I just went to her concert last night in kentucky. My friend won two tickets and took me with her. Neither of us are fans of her. we don’t dislike her, her music is okay and we thought that she is weird enough that her concert had to be entertaining. It was entertaining and then some. It has alot of cussing and sexual gestures and references. It isn’t that I haven’t been exposed to those things but i certainly didn’t expect the level of vulgarity it contained. We felt very much out of place with all the crazy costumes and felt like we had stepped into a religious cult meeting of some kind. She is a very good singer and her true fans seemed to be having an amazing time and for the most part she delivered a good message. She is a really good singer and performer and a lot of effort went into her show. This is not a show for children by any means and I think there should be some kind of warning to let parents know that the content is adult themed so they will be prepared if their five year old asks what a cock is and why she should whip it out.
I think that Lady Gaga is the next Madonna. She is one _____of an entertainer, and after all, isn’t that what people want to see on stage?
Thanks


Yep! Gaga really taps into fans who know how to party. She also gets the loneliness and disenfranchisement of the modern person. Who else could scream, “HOOKERS!” to Oklahomans of all backgrounds, and have them eat it up?

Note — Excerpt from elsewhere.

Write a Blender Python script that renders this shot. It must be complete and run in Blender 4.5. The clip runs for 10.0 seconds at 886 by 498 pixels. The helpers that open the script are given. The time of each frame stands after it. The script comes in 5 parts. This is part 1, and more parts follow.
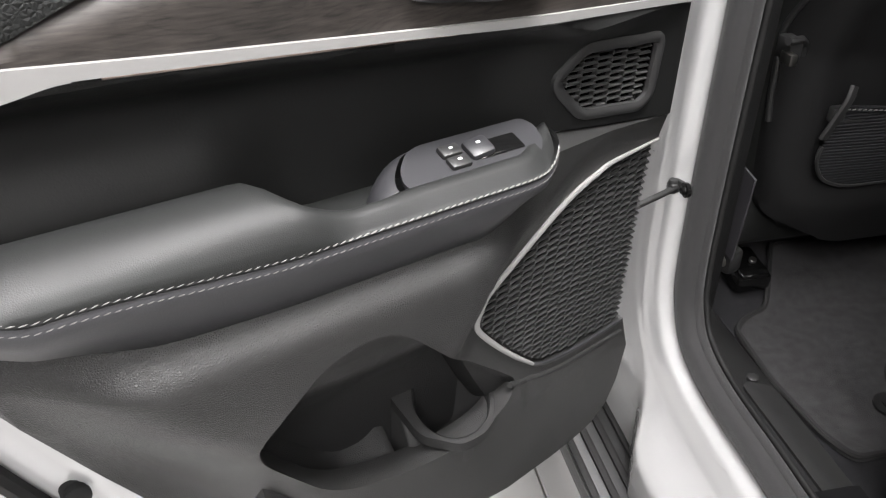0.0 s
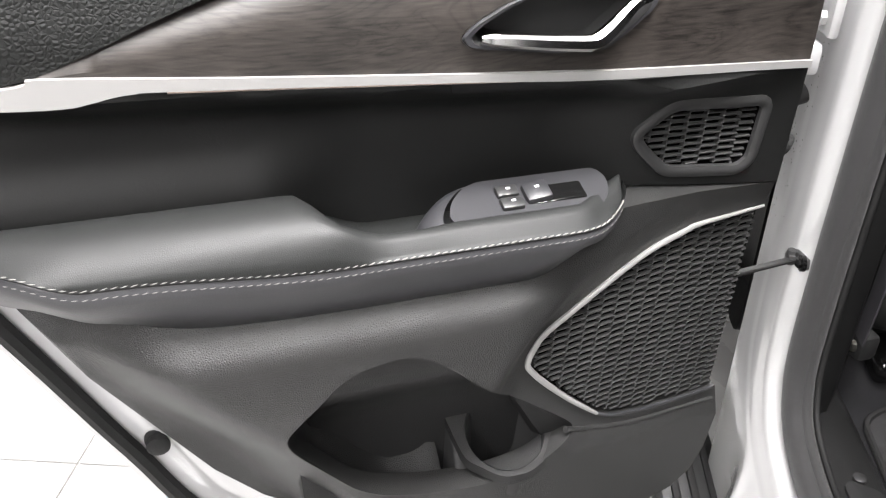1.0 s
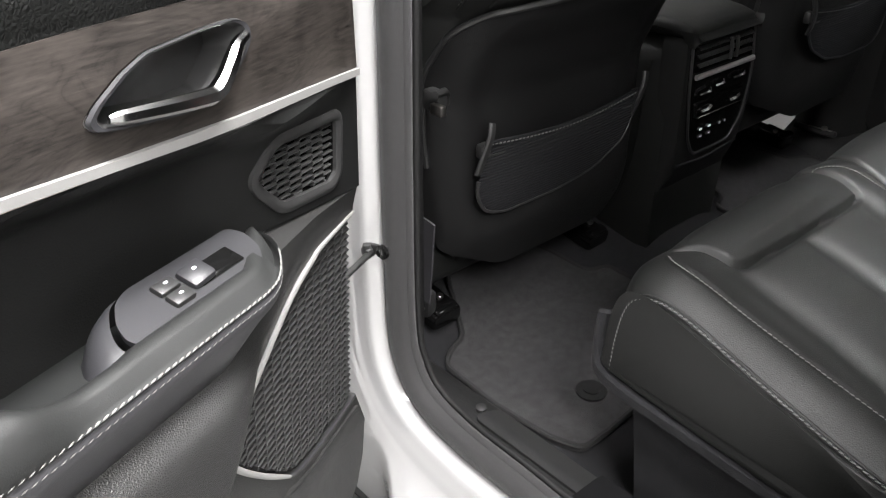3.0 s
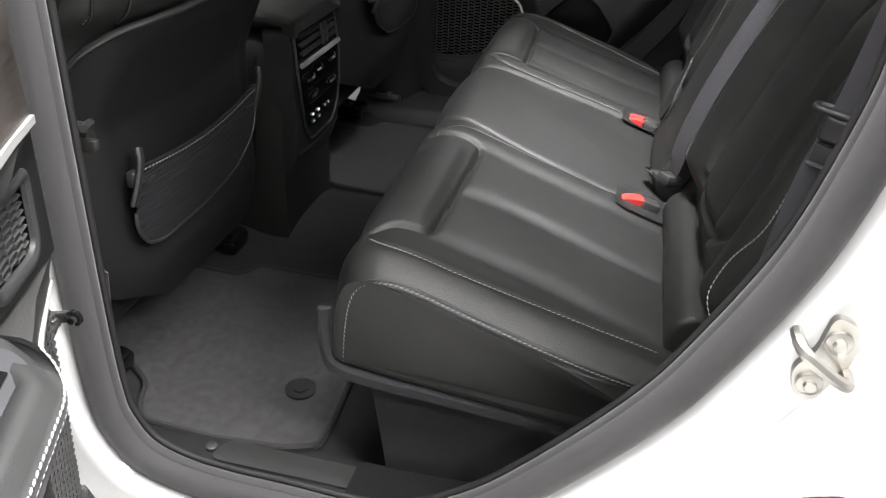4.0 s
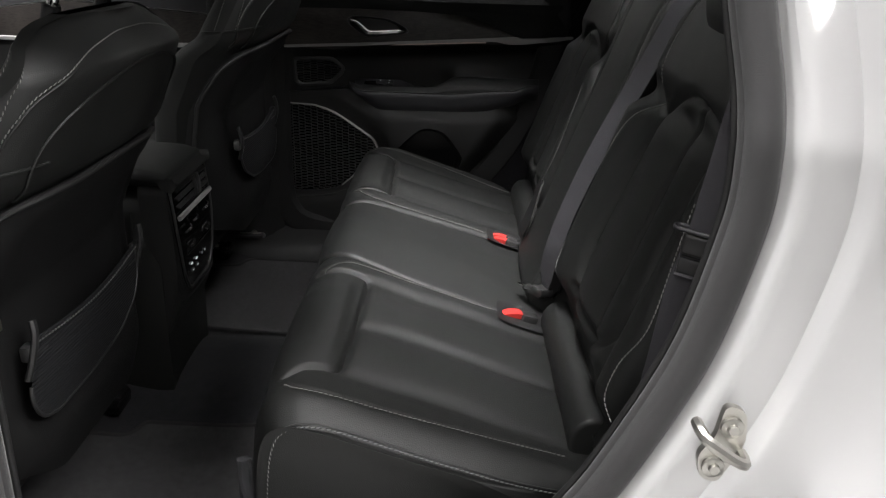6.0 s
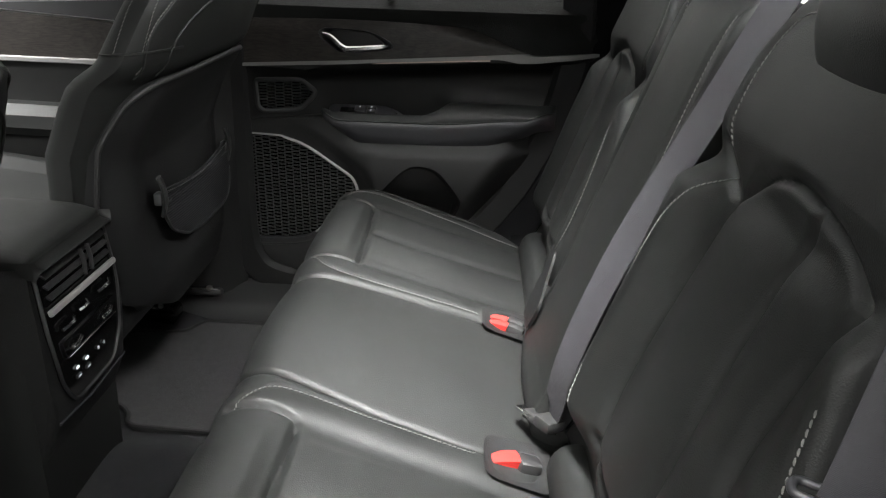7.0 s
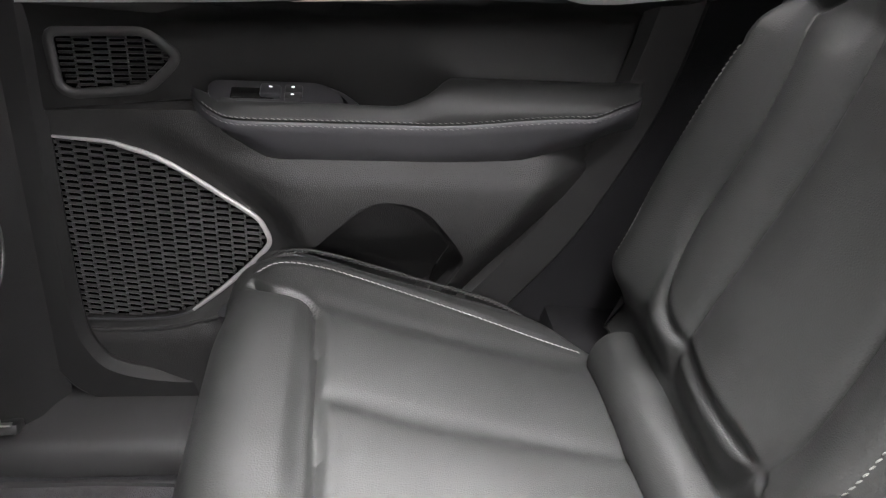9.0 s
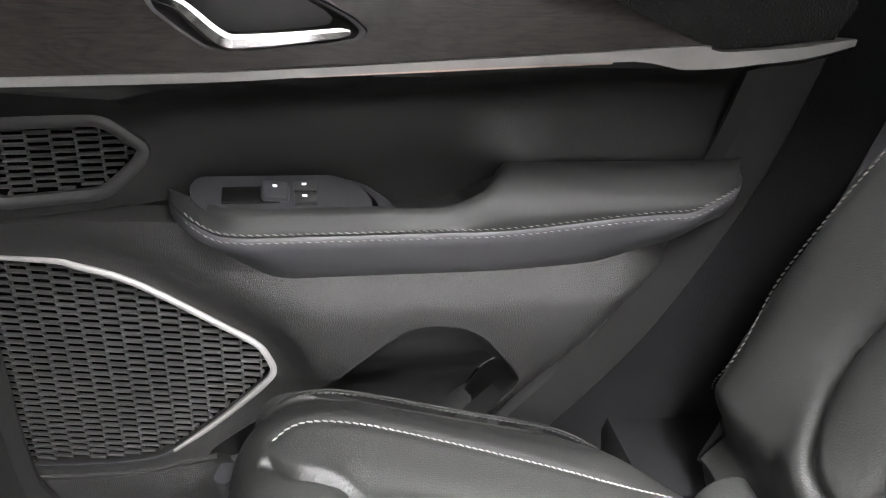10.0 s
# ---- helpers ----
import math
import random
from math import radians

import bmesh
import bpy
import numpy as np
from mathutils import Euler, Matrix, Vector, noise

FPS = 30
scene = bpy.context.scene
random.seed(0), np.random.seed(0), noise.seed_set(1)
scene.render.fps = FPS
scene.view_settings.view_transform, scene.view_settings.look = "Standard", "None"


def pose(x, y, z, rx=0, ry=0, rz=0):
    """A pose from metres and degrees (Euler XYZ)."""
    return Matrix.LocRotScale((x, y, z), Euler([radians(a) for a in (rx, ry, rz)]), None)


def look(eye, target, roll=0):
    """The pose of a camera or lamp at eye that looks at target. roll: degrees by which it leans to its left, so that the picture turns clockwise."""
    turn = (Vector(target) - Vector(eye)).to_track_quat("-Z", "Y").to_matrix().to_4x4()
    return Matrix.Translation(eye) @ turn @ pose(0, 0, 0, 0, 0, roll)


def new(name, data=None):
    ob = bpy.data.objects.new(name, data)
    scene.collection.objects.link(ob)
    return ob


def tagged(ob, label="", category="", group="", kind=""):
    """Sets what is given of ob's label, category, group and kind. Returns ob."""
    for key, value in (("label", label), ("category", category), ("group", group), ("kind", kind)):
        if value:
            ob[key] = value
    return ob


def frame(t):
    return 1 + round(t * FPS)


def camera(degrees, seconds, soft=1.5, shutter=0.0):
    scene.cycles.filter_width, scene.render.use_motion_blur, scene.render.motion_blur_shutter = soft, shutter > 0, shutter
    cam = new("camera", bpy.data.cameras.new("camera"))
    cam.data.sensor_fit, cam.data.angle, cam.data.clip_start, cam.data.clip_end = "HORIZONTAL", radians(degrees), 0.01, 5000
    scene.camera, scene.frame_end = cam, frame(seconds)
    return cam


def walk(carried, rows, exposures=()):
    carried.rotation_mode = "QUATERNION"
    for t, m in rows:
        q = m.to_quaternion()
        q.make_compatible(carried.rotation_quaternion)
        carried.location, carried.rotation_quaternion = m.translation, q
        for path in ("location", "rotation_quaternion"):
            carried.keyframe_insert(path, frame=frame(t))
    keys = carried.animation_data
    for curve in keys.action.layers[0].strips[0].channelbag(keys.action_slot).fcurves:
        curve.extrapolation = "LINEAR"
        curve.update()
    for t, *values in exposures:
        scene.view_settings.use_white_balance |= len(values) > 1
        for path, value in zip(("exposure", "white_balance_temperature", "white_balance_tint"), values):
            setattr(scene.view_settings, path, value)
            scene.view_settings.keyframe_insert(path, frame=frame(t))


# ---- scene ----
cam = camera(58.11, 10.0, soft=1.2)
PATH = [
    (0.0, (-1.267, -0.785, 1.310), (-1.094, 0.024, 0.750), -0.42),
    (0.5, (-1.171, -0.803, 1.327), (-1.178, 0.029, 0.772), -0.44),
    (1.0, (-1.141, -0.803, 1.335), (-1.216, 0.032, 0.790), -0.80),
    (1.5, (-1.137, -0.791, 1.338), (-1.215, 0.054, 0.809), -0.94),
    (2.0, (-1.159, -0.778, 1.335), (-1.188, 0.079, 0.819), -0.45),
    (2.5, (-1.239, -0.749, 1.324), (-0.933, 0.056, 0.816), 2.17),
    (2.7, (-1.278, -0.736, 1.319), (-0.841, 0.009, 0.814), 1.56),
    (3.8, (-1.356, -0.563, 1.321), (-0.546, -0.271, 0.812), 1.69),
    (4.0, (-1.389, -0.541, 1.330), (-0.543, -0.366, 0.827), 3.22),
    (4.5, (-1.471, -0.494, 1.352), (-0.578, -0.457, 0.904), 3.98),
    (5.0, (-1.521, -0.464, 1.363), (-0.599, -0.464, 0.976), 3.52),
    (5.2, (-1.534, -0.464, 1.364), (-0.608, -0.471, 0.986), 3.50),
    (6.3, (-1.323, -0.498, 1.378), (-0.390, -0.488, 1.018), 1.31),
    (6.5, (-1.214, -0.527, 1.369), (-0.280, -0.506, 1.013), 1.41),
    (7.0, (-1.010, -0.545, 1.364), (-0.081, -0.511, 0.997), 1.79),
    (7.5, (-0.727, -0.492, 1.333), (0.196, -0.441, 0.952), 1.78),
    (8.0, (-0.527, -0.457, 1.346), (0.366, -0.489, 0.898), 3.67),
    (8.5, (-0.371, -0.417, 1.313), (0.507, -0.495, 0.840), 3.98),
    (9.0, (-0.157, -0.380, 1.280), (0.716, -0.496, 0.806), 4.19),
    (9.5, (0.009, -0.336, 1.268), (0.882, -0.491, 0.806), 4.70),
    (10.0, (0.103, -0.301, 1.305), (0.947, -0.491, 0.804), 4.62),
]
EXPOSURES = [
    (0.0, -0.42, 6500, 11),
    (1.0, -0.05, 6500, 11),
    (1.5, -0.22, 6500, 10),
    (2.0, -0.25, 6500, 10),
    (2.7, -0.15, 6500, 10),
    (4.0, 0.45, 6500, 10),
    (4.5, 0.06, 6500, 10),
    (5.2, -0.45, 6500, 10),
    (6.3, -0.50, 6500, 10),
    (6.6, -0.20, 6500, 10),
    (7.0, 0.78, 6500, 7),
    (7.5, 1.10, 6500, 0),
    (8.0, 1.35, 6500, 4),
    (8.5, 1.75, 6500, 10),
    (9.0, 2.00, 6500, 14),
    (9.5, 2.35, 6500, 13),
    (10.0, 2.85, 6500, 12)]
walk(cam, [(t, look(e, g, r)) for t, e, g, r in PATH], EXPOSURES)

# ---- world, lamps and exposure ----
world = bpy.data.worlds.new("world")
scene.world = world
world.use_nodes = True
world.node_tree.nodes["Background"].inputs[0].default_value = (0.80, 0.86, 1.0, 1)
world.node_tree.nodes["Background"].inputs[1].default_value = 0.02


def area_lamp(name, at, size, power, colour, aim=(0, 0, -1)):
    data = bpy.data.lights.new(name, "AREA")
    data.shape, data.size, data.size_y, data.energy, data.color = "RECTANGLE", size[0], size[1], power, colour
    ob = new(name, data)
    ob.matrix_basis = look(at, Vector(at) + Vector(aim))
    return ob


NEUTRAL = (1.0, 0.98, 0.98)
# unseen strip lights, each added to light one part of the car: place, power
LAMPS = [(-0.5, -0.65, 275), (-5.4, -0.5, 120), (-1.0, -3.3, 110), (1.9, -3.0, 15), (-3.6, 1.3, 80), (-1.3, -0.9, 100), (1.9, 0.4, 15), (-2.4, -3.2, 190), (-0.5, 2.2, 320), (1.9, 3.6, 15)]
for lx, ly, power in LAMPS:
    # The broad one is added to shine through the roof gap onto the bench.
    area_lamp("ceiling_lamp", (lx, ly, 3.50), (0.9, 0.5) if ly == -0.65 else (0.35, 2.2), power, NEUTRAL)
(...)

Her “I Love You All” sentiments were absolutely heartfelt. She’s got personality in spades, something many artists don’t.
You wanted to hear everything she said, which was sometimes hard over the screaming fans.
I was a little worried with all the Baptist vans circling the Ford Center, that there might be a drive by. But there were people leaving Gaga saying she was, “So Happy I Could Die”…
Okla-Okla-ah Homa-Homa-Mah! Remember you’re ‘Lil Okie Monsters Gaga!